#### Task objective
Among the lines below, count those with "exposures". Give only the number.

#### Materials provided
--- start ---
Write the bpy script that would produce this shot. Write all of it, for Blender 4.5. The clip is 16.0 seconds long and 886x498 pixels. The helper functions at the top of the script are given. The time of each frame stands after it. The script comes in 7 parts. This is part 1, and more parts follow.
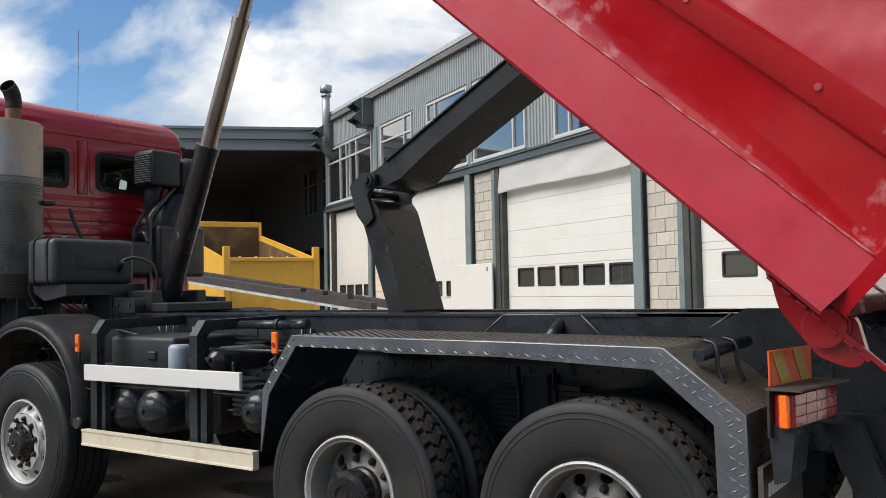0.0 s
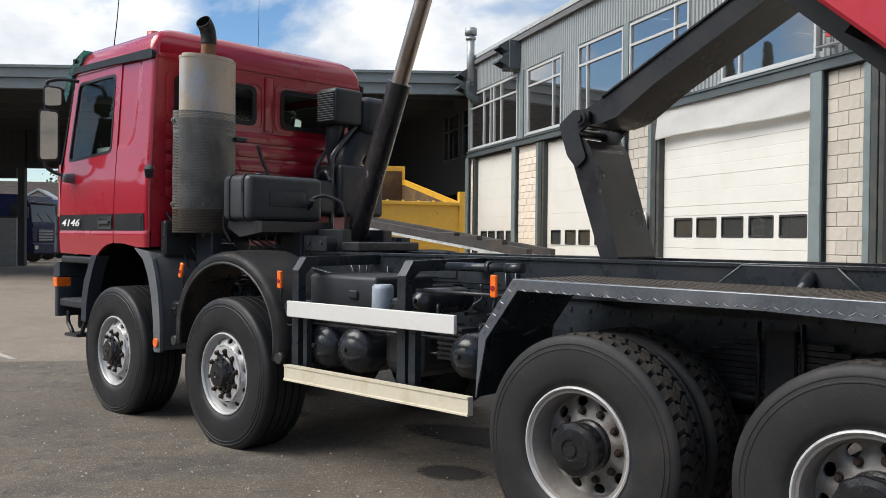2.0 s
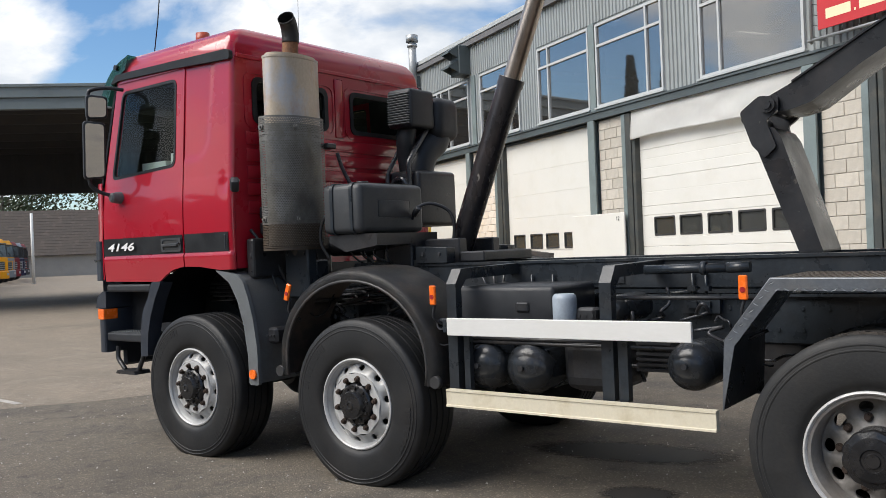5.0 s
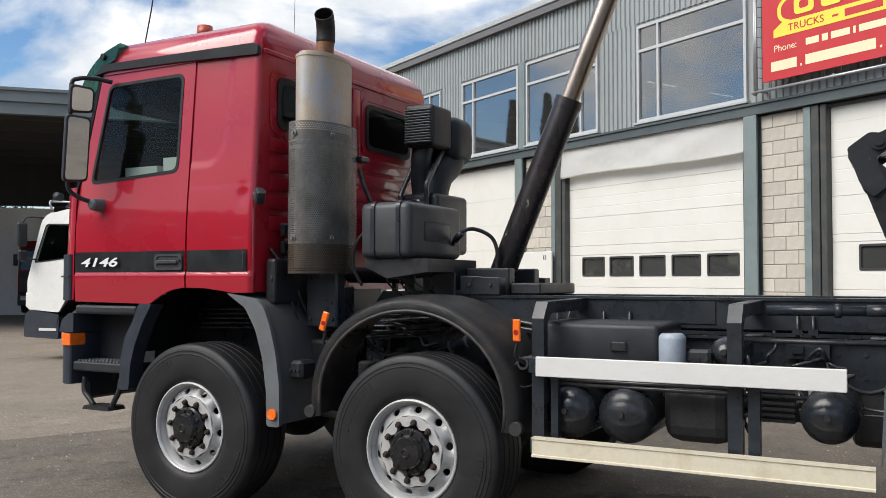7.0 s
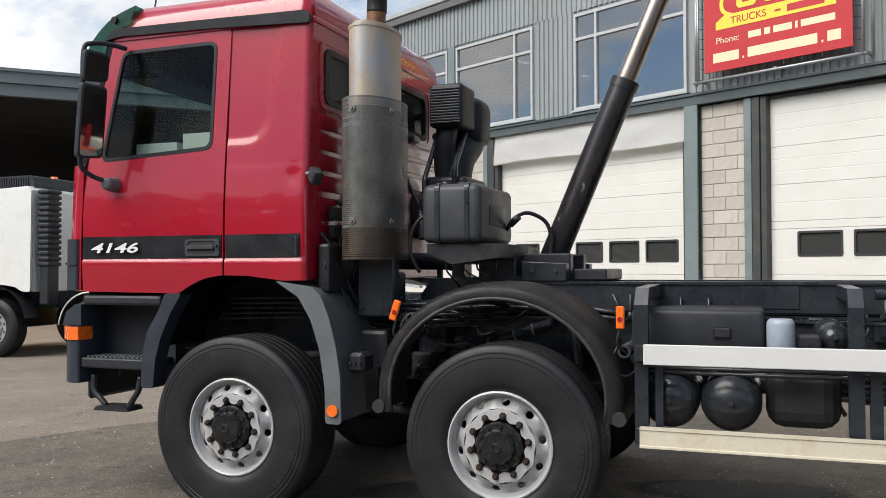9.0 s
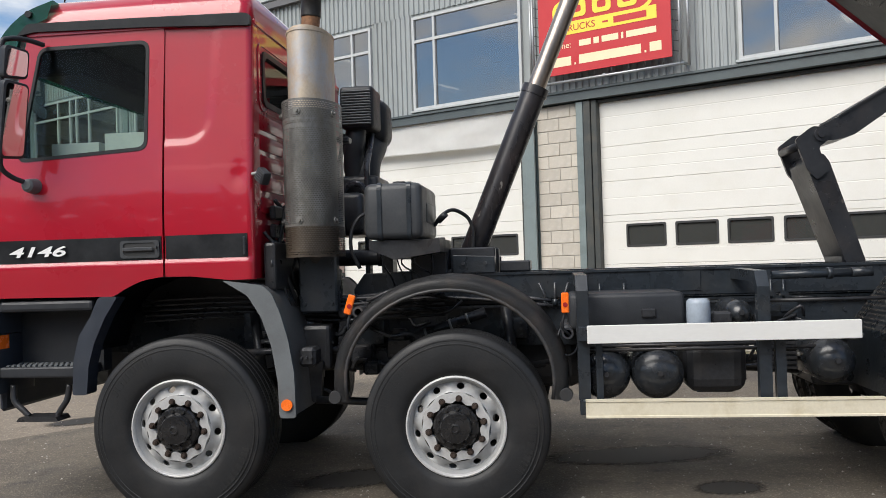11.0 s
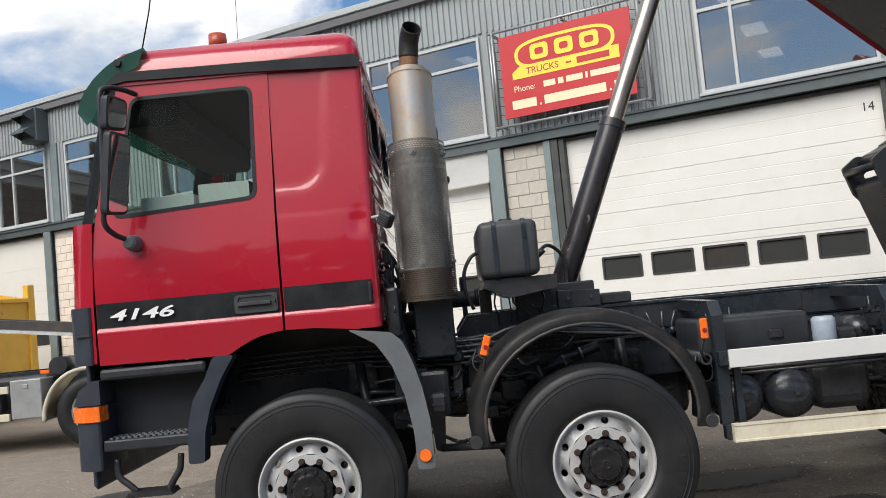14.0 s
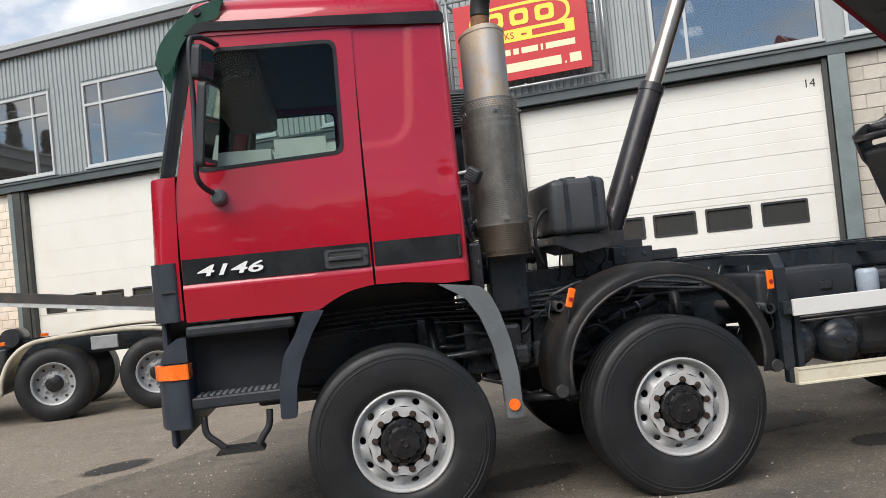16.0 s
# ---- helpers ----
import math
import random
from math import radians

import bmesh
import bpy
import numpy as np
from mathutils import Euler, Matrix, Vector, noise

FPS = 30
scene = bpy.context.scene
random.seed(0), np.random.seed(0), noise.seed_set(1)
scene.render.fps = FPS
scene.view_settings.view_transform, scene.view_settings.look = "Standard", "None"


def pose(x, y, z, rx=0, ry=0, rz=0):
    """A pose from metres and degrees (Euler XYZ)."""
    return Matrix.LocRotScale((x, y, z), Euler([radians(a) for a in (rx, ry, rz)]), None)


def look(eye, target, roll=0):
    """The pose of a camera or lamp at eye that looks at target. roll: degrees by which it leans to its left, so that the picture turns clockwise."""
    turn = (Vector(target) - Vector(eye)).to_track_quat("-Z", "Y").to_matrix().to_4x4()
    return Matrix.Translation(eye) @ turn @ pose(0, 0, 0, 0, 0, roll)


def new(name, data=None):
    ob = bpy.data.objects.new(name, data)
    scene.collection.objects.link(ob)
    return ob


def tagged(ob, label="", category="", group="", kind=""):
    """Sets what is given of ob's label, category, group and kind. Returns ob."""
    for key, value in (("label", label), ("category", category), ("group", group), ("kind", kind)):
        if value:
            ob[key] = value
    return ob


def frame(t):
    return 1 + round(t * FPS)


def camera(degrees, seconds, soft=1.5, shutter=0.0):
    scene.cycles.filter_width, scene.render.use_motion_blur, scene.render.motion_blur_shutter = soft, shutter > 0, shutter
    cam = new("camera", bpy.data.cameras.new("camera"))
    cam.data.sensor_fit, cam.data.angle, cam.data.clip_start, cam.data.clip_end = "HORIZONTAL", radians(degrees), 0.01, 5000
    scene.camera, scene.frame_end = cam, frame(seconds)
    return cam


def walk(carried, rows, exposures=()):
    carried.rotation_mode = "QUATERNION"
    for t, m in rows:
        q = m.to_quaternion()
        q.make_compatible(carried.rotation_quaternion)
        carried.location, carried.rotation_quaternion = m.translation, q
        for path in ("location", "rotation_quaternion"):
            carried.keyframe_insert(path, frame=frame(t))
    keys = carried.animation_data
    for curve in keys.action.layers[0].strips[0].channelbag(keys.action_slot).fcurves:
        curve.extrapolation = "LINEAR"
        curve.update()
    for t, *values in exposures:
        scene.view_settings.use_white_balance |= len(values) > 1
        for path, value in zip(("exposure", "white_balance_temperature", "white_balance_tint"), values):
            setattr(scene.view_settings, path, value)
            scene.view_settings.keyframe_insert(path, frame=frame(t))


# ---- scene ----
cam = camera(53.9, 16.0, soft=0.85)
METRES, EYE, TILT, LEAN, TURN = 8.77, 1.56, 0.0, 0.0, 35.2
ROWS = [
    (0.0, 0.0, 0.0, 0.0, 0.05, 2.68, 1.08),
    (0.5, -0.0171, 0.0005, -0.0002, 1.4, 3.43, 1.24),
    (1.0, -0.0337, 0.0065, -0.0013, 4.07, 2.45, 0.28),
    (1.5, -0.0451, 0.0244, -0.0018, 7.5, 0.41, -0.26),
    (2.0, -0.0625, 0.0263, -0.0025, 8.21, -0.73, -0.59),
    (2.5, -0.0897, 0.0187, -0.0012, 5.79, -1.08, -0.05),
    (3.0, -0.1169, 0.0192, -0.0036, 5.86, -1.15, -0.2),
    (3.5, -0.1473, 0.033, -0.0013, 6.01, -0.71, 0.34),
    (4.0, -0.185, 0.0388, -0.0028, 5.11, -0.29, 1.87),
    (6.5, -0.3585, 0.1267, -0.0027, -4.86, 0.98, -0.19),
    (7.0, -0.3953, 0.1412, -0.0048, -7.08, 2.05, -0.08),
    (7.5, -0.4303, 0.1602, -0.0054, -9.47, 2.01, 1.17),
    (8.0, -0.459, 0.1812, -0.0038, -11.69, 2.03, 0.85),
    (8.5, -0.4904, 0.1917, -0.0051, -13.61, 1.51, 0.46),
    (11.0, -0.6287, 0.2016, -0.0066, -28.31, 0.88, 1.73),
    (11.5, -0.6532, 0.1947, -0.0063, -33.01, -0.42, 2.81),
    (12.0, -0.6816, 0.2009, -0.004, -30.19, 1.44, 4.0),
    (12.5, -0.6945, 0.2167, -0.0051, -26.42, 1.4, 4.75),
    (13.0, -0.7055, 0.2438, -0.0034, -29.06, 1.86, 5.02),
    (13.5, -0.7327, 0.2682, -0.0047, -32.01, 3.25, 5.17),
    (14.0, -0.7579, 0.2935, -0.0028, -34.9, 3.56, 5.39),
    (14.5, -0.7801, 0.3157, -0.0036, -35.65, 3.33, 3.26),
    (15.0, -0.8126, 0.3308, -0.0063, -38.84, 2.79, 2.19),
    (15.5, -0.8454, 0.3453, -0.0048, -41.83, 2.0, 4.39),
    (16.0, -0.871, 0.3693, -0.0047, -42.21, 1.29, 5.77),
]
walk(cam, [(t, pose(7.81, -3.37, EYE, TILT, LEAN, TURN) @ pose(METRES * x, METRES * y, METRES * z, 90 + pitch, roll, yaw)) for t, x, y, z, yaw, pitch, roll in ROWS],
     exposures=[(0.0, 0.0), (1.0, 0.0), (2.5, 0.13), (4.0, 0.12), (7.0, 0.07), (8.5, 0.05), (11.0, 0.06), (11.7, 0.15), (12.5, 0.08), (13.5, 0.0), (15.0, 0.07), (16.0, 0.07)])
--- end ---
--- start ---
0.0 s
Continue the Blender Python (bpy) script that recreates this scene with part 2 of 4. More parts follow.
--- end ---
#### Result for this task
3